Of the lines in the entries below, state how many hold the word "comes". Say nothing else.

* Information supplied

[Start]

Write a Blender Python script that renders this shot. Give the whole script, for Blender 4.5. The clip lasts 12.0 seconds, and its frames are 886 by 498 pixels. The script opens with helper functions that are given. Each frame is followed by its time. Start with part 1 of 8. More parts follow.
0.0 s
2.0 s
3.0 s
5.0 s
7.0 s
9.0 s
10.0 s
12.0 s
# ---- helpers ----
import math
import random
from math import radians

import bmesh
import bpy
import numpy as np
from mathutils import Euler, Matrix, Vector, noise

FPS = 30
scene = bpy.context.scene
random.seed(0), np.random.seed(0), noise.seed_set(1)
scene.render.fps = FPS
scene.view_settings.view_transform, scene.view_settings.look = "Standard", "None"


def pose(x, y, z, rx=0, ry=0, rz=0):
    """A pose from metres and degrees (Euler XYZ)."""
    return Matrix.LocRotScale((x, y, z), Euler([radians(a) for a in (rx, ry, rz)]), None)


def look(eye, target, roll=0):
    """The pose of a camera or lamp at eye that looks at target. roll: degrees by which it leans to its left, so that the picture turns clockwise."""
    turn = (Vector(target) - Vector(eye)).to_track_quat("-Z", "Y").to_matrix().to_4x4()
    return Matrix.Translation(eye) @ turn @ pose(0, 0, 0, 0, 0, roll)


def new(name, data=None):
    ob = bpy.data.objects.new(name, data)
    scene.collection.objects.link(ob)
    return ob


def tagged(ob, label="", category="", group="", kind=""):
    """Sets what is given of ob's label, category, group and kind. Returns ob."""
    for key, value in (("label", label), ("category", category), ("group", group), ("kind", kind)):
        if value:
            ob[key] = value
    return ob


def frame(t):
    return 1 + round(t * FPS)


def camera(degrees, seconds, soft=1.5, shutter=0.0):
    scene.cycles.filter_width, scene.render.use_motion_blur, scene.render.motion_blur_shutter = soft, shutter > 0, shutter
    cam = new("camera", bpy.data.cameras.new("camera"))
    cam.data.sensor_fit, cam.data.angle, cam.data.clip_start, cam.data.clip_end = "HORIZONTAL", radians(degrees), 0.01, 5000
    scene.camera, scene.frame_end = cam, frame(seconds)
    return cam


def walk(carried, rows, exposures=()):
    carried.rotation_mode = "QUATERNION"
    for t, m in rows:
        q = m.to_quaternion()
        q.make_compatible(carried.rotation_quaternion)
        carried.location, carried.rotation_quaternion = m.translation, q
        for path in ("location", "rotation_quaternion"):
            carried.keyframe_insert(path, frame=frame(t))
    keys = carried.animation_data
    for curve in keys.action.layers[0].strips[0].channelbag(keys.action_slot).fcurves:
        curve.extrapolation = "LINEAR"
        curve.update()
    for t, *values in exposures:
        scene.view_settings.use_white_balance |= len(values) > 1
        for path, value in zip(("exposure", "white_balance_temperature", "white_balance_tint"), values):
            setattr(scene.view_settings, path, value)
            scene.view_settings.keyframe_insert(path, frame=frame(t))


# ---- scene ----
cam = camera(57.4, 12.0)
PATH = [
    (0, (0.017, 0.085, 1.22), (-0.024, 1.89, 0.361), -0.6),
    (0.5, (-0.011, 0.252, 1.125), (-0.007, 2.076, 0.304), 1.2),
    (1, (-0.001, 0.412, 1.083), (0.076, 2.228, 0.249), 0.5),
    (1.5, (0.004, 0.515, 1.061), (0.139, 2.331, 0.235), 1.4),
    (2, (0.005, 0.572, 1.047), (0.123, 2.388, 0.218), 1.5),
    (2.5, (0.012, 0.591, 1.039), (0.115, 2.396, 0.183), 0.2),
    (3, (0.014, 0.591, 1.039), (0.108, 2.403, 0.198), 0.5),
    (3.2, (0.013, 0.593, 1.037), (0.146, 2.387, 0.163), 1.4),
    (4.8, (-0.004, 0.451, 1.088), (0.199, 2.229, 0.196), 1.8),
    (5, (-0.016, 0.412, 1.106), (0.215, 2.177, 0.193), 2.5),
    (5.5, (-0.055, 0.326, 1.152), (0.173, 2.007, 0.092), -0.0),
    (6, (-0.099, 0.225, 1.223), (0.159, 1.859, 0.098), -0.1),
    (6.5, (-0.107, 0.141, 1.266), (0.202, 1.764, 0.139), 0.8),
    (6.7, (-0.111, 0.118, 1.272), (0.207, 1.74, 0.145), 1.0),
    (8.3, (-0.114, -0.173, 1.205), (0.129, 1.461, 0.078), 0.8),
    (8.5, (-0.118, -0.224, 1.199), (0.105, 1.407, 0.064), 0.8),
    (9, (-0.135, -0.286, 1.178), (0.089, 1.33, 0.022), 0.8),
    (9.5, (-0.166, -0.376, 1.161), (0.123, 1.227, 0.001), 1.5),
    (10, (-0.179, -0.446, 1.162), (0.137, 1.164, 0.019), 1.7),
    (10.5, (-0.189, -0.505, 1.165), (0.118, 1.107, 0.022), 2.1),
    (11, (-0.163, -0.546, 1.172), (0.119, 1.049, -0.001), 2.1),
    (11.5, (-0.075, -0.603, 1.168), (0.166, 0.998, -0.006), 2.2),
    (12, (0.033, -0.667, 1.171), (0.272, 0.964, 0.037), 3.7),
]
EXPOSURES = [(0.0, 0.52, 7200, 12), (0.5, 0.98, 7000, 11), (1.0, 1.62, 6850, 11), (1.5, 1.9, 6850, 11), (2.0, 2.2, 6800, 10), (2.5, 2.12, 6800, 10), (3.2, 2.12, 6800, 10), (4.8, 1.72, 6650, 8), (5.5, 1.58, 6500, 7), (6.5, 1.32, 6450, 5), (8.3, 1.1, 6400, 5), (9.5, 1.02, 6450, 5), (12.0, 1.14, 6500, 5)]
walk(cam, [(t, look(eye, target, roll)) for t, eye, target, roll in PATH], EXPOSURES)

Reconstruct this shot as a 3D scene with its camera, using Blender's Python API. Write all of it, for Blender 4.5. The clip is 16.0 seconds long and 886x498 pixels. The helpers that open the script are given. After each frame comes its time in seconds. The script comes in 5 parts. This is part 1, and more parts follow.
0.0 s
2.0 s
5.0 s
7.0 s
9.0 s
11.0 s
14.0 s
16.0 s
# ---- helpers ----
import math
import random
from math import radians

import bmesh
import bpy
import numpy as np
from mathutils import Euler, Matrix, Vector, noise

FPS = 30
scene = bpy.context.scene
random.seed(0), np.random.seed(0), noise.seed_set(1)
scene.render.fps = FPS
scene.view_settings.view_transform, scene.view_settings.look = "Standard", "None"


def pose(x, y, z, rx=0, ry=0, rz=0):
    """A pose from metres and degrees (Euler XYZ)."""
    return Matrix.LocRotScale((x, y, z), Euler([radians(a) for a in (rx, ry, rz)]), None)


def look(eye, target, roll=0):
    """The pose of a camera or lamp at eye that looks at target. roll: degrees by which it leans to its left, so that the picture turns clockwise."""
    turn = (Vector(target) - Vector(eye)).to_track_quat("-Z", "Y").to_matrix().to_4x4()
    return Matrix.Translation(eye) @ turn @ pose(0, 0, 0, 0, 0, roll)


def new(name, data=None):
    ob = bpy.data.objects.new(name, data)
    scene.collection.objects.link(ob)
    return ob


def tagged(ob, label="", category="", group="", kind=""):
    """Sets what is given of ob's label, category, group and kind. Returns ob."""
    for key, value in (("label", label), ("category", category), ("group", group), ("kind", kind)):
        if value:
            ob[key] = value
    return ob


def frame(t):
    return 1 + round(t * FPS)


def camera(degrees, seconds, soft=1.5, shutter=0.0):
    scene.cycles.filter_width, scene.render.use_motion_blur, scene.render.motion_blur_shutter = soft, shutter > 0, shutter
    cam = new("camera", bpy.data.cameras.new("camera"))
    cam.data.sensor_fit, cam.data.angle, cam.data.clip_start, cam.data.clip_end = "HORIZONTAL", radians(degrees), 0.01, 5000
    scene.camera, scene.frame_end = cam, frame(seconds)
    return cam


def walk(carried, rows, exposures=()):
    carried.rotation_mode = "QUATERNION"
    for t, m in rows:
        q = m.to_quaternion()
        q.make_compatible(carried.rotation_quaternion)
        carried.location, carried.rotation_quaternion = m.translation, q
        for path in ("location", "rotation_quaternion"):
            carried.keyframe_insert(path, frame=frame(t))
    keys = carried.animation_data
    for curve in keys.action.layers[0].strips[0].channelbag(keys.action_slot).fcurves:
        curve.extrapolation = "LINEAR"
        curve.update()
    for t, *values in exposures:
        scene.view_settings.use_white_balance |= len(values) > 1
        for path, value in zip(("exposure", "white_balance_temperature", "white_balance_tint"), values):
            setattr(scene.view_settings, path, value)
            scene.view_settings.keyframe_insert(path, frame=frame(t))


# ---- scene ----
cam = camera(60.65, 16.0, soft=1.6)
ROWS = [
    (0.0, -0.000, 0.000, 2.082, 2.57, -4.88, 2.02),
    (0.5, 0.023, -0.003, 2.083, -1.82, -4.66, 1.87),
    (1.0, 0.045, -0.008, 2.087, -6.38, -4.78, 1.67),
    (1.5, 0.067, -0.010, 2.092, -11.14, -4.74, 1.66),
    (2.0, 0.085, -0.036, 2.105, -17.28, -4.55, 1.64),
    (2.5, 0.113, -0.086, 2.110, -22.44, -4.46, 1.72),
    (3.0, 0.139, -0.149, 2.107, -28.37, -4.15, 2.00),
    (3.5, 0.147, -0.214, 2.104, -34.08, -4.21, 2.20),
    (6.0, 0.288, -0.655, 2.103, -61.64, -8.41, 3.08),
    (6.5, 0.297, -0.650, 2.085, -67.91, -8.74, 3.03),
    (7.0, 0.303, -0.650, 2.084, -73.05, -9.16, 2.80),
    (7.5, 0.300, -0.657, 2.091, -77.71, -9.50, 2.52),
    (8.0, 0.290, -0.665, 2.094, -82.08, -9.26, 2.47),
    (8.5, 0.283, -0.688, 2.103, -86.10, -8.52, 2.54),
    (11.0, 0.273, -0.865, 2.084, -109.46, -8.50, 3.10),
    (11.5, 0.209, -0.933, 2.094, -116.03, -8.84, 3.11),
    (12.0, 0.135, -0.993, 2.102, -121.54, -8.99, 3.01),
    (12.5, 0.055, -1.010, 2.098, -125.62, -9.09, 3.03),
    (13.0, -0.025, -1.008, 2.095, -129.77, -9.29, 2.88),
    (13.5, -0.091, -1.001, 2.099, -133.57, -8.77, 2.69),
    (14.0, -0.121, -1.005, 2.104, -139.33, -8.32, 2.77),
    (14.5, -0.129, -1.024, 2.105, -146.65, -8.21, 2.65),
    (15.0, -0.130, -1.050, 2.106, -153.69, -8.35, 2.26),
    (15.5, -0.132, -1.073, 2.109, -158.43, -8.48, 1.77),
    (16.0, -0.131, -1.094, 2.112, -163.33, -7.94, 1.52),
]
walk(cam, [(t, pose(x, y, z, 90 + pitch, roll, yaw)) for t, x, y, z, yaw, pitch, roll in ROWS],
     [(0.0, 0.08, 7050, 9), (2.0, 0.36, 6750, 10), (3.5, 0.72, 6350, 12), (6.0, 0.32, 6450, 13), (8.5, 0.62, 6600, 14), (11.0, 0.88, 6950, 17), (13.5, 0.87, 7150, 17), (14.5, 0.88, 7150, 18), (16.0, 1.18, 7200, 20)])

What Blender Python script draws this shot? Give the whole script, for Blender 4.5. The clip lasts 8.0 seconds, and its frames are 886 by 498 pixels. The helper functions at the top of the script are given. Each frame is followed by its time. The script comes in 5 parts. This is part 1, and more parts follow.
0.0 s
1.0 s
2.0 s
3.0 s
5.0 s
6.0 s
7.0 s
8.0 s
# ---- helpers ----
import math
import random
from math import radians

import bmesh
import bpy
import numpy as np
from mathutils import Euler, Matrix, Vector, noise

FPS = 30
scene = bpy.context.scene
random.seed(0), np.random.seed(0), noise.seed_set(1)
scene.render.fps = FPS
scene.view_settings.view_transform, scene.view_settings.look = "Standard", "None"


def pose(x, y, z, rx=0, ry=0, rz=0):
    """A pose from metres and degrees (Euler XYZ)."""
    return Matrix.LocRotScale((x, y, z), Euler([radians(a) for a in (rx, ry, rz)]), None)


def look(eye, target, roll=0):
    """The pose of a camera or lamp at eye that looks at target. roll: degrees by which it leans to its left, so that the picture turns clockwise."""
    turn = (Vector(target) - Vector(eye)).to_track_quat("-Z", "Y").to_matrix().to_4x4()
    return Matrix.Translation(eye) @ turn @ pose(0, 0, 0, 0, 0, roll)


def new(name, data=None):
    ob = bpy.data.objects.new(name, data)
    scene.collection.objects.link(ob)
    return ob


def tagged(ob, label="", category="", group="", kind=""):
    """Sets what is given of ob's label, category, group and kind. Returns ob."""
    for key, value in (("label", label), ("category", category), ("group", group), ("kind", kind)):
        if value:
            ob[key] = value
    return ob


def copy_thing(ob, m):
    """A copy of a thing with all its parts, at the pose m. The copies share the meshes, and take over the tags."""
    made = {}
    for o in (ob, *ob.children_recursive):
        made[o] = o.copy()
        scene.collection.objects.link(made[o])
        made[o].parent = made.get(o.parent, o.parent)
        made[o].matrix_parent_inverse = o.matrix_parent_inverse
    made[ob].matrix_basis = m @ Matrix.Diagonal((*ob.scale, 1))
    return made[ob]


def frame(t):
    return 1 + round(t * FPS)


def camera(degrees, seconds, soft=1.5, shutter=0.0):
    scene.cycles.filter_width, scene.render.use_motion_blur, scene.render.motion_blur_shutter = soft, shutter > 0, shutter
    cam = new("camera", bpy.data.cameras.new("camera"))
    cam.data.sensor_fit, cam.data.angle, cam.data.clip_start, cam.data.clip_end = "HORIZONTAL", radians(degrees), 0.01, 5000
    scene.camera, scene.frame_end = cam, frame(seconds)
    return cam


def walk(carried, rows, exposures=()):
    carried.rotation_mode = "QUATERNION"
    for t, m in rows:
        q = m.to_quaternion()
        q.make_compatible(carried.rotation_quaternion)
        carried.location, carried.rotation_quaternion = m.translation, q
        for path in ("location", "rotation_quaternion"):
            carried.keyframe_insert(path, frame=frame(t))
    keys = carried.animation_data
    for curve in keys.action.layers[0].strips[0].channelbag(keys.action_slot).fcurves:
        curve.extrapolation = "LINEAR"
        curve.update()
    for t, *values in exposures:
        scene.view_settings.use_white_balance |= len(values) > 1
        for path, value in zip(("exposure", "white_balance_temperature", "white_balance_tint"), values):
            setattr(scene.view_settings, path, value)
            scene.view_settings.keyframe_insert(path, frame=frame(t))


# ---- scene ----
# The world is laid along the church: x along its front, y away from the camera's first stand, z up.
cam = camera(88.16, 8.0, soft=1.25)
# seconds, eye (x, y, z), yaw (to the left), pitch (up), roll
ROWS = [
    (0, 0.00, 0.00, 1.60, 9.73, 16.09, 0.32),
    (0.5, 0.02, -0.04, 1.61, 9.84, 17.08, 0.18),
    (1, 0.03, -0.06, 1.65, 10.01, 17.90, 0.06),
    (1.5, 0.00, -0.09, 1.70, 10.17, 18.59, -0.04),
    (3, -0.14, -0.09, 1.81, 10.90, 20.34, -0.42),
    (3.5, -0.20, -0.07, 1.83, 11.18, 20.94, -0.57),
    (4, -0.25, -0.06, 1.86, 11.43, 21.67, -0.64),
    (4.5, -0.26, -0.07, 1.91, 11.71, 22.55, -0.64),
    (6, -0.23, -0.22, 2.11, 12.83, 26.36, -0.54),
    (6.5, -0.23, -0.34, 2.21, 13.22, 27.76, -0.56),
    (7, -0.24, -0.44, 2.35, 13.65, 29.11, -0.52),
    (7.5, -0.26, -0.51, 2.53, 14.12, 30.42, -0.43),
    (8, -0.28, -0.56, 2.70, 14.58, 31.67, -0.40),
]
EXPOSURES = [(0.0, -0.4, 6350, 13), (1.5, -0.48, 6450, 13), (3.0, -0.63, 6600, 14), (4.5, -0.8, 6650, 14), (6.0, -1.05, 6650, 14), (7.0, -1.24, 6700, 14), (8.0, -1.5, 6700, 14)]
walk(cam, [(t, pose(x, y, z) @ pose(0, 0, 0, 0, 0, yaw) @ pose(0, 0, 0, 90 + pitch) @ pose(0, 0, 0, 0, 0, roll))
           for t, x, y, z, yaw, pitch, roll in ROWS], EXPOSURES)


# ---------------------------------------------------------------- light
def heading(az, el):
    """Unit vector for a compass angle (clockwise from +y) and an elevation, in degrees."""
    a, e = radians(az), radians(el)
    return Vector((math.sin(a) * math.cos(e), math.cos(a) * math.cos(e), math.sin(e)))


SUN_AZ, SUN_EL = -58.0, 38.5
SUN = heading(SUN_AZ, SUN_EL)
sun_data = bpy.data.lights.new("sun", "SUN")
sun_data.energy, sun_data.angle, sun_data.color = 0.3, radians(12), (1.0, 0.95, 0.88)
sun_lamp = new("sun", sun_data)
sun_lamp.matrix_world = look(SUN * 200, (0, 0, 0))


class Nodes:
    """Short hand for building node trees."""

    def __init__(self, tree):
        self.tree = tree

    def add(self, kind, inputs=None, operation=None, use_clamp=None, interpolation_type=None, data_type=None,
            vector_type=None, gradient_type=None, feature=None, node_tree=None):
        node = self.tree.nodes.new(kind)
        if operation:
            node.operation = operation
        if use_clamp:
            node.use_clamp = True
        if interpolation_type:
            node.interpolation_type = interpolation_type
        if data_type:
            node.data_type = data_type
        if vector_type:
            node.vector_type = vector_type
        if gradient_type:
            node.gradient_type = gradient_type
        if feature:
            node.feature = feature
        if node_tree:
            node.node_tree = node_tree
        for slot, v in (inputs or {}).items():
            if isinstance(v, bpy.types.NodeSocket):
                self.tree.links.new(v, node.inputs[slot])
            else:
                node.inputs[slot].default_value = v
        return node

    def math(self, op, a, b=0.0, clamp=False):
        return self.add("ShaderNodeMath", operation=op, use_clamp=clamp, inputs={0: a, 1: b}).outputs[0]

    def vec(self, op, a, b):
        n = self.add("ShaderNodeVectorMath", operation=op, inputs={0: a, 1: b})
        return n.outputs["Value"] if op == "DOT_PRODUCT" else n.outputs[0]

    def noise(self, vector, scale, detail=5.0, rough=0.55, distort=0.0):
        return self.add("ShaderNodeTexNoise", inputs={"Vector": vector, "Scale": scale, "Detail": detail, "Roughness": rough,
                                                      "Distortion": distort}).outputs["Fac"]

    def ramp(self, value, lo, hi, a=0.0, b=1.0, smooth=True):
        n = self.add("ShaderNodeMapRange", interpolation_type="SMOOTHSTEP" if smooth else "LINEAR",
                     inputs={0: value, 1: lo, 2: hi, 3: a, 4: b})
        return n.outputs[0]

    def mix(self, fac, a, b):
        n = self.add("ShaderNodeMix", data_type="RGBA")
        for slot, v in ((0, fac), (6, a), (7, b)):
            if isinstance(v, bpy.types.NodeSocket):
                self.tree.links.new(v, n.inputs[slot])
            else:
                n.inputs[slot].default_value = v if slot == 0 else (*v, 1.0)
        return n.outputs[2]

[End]

* Solution for this exercise
2